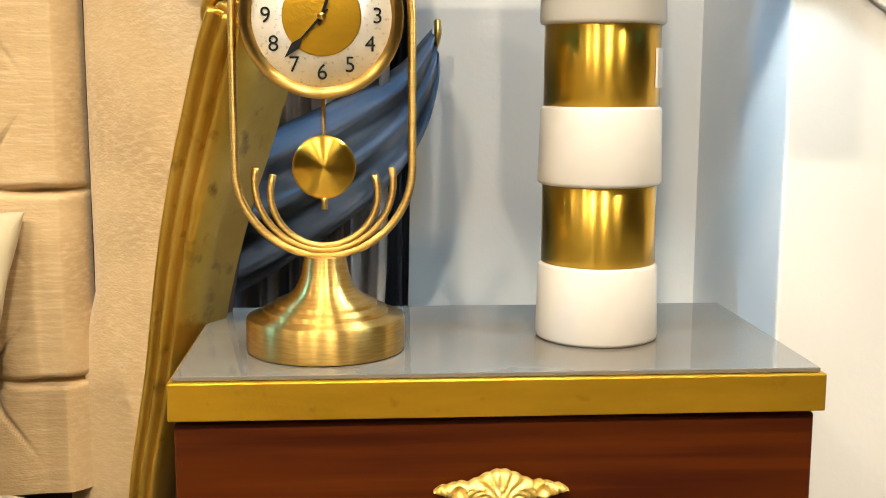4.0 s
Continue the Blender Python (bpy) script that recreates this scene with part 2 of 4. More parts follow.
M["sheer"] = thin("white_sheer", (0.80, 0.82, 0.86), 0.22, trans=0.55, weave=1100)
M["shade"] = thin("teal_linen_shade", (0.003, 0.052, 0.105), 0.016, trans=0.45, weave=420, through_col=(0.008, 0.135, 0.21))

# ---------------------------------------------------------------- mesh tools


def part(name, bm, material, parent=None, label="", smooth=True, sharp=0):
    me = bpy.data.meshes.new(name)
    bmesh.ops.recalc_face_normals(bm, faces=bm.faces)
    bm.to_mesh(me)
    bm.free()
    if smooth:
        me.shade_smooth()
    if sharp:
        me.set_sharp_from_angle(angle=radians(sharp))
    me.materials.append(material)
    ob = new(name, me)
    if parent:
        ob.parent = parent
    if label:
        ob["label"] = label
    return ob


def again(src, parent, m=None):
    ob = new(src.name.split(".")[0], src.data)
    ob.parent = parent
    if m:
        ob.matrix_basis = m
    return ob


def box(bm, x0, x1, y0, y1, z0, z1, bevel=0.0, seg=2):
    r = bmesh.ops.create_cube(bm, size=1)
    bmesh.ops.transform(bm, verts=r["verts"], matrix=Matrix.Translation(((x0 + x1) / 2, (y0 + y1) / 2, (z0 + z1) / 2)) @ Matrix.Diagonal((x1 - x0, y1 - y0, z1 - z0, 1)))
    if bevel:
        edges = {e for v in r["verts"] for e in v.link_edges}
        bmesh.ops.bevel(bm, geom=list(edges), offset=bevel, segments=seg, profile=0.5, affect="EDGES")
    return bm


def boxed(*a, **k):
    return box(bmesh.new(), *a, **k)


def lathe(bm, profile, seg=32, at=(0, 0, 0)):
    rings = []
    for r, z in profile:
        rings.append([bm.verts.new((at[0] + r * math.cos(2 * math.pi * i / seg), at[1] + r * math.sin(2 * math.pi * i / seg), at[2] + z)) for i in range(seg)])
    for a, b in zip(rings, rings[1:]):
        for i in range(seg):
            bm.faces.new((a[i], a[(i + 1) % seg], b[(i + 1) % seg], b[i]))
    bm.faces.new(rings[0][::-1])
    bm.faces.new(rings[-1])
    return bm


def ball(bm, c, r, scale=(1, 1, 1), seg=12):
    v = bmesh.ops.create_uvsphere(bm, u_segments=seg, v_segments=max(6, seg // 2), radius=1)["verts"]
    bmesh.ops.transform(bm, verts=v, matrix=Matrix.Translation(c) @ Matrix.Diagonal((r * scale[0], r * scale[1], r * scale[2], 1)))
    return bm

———

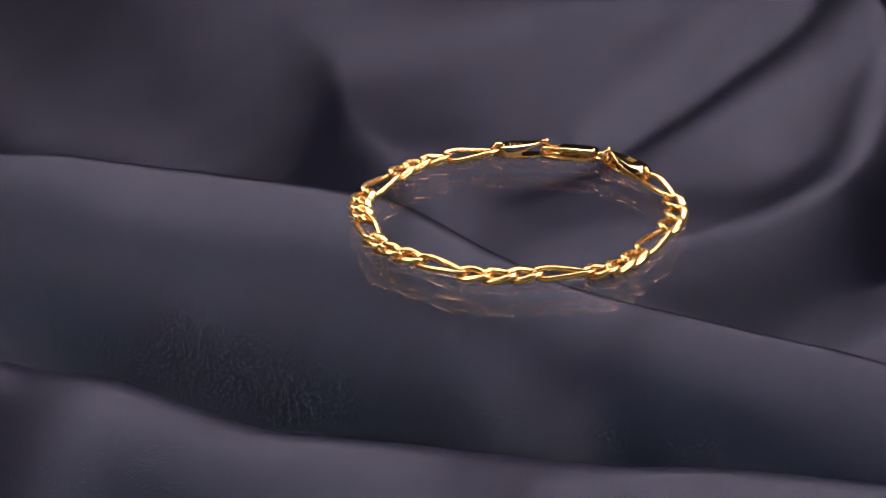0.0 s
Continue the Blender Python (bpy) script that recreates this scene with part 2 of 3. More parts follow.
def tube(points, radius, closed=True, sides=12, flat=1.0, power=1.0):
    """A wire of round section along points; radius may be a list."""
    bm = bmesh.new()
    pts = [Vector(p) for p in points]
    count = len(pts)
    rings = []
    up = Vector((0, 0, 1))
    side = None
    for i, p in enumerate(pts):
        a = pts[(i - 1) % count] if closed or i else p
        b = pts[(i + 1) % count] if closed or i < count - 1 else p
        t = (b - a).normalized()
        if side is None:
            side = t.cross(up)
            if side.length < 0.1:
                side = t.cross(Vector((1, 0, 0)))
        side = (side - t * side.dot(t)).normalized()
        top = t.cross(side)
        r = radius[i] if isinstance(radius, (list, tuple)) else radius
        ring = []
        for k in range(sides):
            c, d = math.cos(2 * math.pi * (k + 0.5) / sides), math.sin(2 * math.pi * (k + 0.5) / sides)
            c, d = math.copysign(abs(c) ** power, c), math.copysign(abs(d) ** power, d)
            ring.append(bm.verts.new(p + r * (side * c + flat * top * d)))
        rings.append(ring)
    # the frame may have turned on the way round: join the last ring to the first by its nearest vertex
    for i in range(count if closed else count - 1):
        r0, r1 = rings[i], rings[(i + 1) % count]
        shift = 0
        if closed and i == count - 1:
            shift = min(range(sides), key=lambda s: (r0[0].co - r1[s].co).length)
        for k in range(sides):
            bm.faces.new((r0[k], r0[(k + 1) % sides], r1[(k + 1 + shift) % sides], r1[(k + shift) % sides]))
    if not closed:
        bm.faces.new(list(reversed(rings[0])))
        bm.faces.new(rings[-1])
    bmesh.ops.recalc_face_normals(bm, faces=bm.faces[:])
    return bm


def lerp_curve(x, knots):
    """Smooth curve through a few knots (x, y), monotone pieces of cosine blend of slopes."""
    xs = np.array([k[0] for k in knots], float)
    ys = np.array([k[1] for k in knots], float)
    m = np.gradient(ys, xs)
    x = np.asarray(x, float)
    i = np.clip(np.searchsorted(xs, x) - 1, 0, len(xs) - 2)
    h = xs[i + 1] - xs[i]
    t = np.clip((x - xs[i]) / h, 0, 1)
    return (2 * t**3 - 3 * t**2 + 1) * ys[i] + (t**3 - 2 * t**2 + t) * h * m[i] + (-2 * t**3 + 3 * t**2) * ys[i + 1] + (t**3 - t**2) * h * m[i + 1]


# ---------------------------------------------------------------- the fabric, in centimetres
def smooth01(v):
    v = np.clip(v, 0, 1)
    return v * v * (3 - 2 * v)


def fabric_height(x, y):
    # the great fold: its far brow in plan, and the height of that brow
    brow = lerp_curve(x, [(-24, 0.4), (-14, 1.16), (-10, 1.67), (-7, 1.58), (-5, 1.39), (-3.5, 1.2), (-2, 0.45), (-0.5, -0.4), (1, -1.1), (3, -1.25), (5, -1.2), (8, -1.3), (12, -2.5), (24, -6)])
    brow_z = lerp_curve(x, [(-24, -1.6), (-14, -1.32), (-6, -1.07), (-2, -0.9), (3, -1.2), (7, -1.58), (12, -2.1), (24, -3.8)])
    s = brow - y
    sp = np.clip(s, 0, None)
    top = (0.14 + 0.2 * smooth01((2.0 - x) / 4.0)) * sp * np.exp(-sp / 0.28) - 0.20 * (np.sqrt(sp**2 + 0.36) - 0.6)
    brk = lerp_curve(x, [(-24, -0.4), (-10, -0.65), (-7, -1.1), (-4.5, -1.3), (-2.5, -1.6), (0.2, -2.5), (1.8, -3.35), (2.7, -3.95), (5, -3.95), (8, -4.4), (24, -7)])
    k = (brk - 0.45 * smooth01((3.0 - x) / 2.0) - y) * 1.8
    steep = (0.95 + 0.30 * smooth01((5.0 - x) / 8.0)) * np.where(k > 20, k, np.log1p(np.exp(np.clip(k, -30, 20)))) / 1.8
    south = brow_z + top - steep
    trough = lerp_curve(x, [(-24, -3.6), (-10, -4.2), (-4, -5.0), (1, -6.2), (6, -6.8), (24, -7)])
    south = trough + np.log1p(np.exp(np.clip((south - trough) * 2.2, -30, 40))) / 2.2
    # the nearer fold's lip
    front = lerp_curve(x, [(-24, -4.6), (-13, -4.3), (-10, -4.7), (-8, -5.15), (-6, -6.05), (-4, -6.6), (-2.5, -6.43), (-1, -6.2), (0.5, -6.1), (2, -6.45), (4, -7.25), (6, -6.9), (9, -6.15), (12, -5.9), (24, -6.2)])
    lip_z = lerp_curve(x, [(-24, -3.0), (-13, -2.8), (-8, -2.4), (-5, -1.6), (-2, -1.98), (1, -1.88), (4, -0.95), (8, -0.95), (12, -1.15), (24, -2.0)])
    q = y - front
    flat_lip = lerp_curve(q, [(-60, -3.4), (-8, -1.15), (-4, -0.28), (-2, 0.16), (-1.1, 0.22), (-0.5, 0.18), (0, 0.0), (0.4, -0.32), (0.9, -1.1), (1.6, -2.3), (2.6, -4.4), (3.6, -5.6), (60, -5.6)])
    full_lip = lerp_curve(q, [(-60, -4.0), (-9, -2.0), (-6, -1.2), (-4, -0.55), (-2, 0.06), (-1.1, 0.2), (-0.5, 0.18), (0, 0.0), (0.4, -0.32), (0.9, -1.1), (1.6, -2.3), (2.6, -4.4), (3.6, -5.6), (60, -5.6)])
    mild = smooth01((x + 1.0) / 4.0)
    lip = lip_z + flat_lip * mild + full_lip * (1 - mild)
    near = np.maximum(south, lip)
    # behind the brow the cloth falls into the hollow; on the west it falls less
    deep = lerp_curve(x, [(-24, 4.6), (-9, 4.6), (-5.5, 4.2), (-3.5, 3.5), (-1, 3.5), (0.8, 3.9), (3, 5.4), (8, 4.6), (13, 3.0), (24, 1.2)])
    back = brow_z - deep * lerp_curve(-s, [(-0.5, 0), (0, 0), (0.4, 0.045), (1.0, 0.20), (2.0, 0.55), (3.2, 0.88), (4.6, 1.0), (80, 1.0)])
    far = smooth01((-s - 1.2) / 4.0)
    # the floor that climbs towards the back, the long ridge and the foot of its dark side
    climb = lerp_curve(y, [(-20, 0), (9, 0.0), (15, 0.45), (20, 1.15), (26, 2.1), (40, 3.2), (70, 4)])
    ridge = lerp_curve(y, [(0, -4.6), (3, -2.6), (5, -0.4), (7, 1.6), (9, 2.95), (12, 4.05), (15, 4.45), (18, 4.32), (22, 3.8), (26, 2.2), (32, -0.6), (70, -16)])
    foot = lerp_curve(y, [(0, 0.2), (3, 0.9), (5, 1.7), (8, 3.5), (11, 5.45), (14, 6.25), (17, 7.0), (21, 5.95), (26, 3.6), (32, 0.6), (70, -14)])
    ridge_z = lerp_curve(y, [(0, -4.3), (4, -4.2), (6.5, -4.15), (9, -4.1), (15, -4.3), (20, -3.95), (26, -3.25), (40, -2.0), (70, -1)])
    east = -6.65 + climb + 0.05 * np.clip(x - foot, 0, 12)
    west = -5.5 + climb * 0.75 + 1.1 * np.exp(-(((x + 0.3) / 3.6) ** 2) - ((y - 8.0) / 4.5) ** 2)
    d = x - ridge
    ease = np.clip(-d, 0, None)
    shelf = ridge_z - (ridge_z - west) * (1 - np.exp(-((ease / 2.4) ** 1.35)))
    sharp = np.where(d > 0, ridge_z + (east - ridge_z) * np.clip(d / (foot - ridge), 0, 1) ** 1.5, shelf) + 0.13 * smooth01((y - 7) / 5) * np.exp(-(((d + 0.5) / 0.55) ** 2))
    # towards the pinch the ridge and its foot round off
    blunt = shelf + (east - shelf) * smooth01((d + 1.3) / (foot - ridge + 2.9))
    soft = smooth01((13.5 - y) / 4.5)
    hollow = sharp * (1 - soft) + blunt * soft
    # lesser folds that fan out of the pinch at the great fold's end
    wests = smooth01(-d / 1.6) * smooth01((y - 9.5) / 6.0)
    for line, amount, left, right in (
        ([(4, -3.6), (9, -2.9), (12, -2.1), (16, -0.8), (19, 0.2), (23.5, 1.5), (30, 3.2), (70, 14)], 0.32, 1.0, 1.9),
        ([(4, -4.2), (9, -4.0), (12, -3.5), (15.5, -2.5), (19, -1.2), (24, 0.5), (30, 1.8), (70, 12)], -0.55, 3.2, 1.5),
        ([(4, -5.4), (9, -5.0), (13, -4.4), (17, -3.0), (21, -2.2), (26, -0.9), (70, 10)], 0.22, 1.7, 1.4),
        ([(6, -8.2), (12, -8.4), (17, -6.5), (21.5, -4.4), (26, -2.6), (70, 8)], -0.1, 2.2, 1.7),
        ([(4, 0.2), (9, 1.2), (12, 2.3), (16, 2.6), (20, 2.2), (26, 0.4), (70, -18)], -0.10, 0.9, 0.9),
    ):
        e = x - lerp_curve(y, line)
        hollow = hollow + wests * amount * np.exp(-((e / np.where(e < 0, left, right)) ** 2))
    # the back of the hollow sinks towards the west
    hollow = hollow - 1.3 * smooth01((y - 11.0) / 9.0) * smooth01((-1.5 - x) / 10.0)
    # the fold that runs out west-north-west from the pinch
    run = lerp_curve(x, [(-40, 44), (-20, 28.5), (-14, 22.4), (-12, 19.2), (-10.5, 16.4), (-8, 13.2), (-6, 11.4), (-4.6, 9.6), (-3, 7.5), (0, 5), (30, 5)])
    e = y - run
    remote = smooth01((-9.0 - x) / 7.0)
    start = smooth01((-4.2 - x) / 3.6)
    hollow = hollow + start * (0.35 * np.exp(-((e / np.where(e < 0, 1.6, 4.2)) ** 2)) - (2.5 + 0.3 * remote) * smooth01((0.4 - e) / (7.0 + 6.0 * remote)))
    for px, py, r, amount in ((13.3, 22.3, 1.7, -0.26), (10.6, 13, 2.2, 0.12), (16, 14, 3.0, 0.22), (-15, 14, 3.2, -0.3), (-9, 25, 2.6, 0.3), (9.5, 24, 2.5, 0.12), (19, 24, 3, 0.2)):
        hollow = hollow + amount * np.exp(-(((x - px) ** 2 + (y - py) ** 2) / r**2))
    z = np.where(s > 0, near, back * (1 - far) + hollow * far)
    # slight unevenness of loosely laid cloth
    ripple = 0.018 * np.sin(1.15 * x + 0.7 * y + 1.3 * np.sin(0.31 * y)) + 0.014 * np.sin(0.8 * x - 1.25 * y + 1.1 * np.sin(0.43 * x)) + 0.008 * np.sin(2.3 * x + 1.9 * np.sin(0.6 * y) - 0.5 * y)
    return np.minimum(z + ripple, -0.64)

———

» **JOB**
Using the material above, report each line where "More" occurs.

» **OUTPUT FOR THIS TASK**
Continue the Blender Python (bpy) script that recreates this scene with part 2 of 4. More parts follow.
Continue the Blender Python (bpy) script that recreates this scene with part 2 of 3. More parts follow.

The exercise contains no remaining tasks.